### Source data
□ □ □
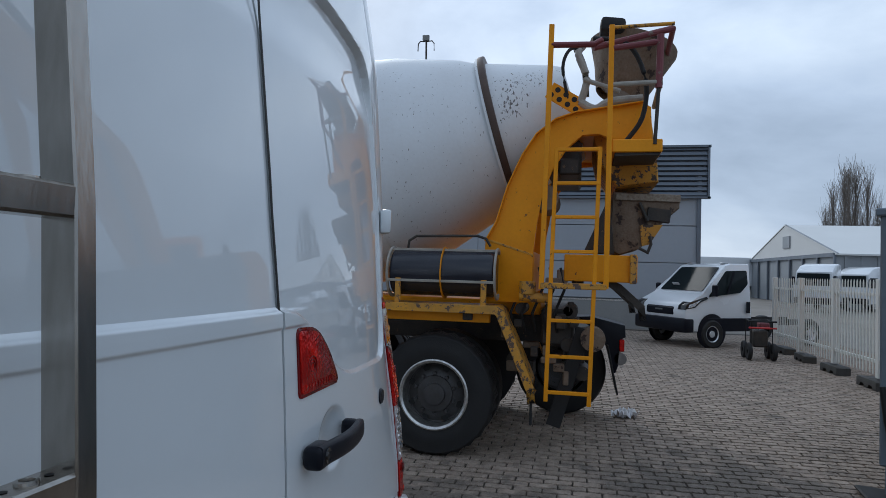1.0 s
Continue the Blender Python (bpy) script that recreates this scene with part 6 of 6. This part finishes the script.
def build_crane_lorry():
    t = thing("crane_lorry", (1.3, 28.0, -0.01), "yellow lorry with a folded black and red loading crane", "lorry")
    bm = bmesh.new()
    box(bm, (0.4, 0, 1.65), (7.0, 2.4, 1.4), bevel=0.05)
    part("body", bm, M_YELLOW, t, "yellow body")
    bm = bmesh.new()
    box(bm, (-1.0, 0, 2.45), (3.0, 2.2, 0.25), bevel=0.05)
    part("deck", bm, M_RAIL_RED, t)
    rng = random.Random(8)
    for k in range(9):
        bm = bmesh.new()
        box(bm, (-1.2 + rng.uniform(-0.9, 1.2), rng.uniform(-0.6, 0.6), 2.75 + rng.uniform(-0.1, 0.45)), (rng.uniform(0.2, 0.7), 0.4, rng.uniform(0.15, 0.5)), (0, rng.uniform(-35, 35), 0), bevel=0.03)
        part("crane_section", bm, M_DKMETAL if k % 3 else M_RAIL_RED, t)
    bm = bmesh.new()
    tube(bm, [(-0.35, 0, 2.4), (-0.35, 0, 2.95), (-0.2, 0, 3.2)], 0.09, 10)
    part("exhaust_stack", bm, M_DKMETAL, t)
    for x in (-2.4, 2.4):
        for s in (-1, 1):
            bm = bmesh.new()
            revolve(bm, [(0.2, -0.14), (0.5, -0.14), (0.5, 0.14), (0.2, 0.14)], pose(x, s * 1.05, 0.5, 90, 0, 0), 24)
            part("wheel", bm, M_RUBBER, t)
    bm = bmesh.new()
    box(bm, (0, 0, 0.8), (6.6, 1.0, 0.4))
    part("chassis", bm, M_DKMETAL, t)
    return t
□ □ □
Retype the whole listing exactly and leave the pictures out.

1.0 s
Continue the Blender Python (bpy) script that recreates this scene with part 6 of 6. This part finishes the script.
def build_crane_lorry():
    t = thing("crane_lorry", (1.3, 28.0, -0.01), "yellow lorry with a folded black and red loading crane", "lorry")
    bm = bmesh.new()
    box(bm, (0.4, 0, 1.65), (7.0, 2.4, 1.4), bevel=0.05)
    part("body", bm, M_YELLOW, t, "yellow body")
    bm = bmesh.new()
    box(bm, (-1.0, 0, 2.45), (3.0, 2.2, 0.25), bevel=0.05)
    part("deck", bm, M_RAIL_RED, t)
    rng = random.Random(8)
    for k in range(9):
        bm = bmesh.new()
        box(bm, (-1.2 + rng.uniform(-0.9, 1.2), rng.uniform(-0.6, 0.6), 2.75 + rng.uniform(-0.1, 0.45)), (rng.uniform(0.2, 0.7), 0.4, rng.uniform(0.15, 0.5)), (0, rng.uniform(-35, 35), 0), bevel=0.03)
        part("crane_section", bm, M_DKMETAL if k % 3 else M_RAIL_RED, t)
    bm = bmesh.new()
    tube(bm, [(-0.35, 0, 2.4), (-0.35, 0, 2.95), (-0.2, 0, 3.2)], 0.09, 10)
    part("exhaust_stack", bm, M_DKMETAL, t)
    for x in (-2.4, 2.4):
        for s in (-1, 1):
            bm = bmesh.new()
            revolve(bm, [(0.2, -0.14), (0.5, -0.14), (0.5, 0.14), (0.2, 0.14)], pose(x, s * 1.05, 0.5, 90, 0, 0), 24)
            part("wheel", bm, M_RUBBER, t)
    bm = bmesh.new()
    box(bm, (0, 0, 0.8), (6.6, 1.0, 0.4))
    part("chassis", bm, M_DKMETAL, t)
    return t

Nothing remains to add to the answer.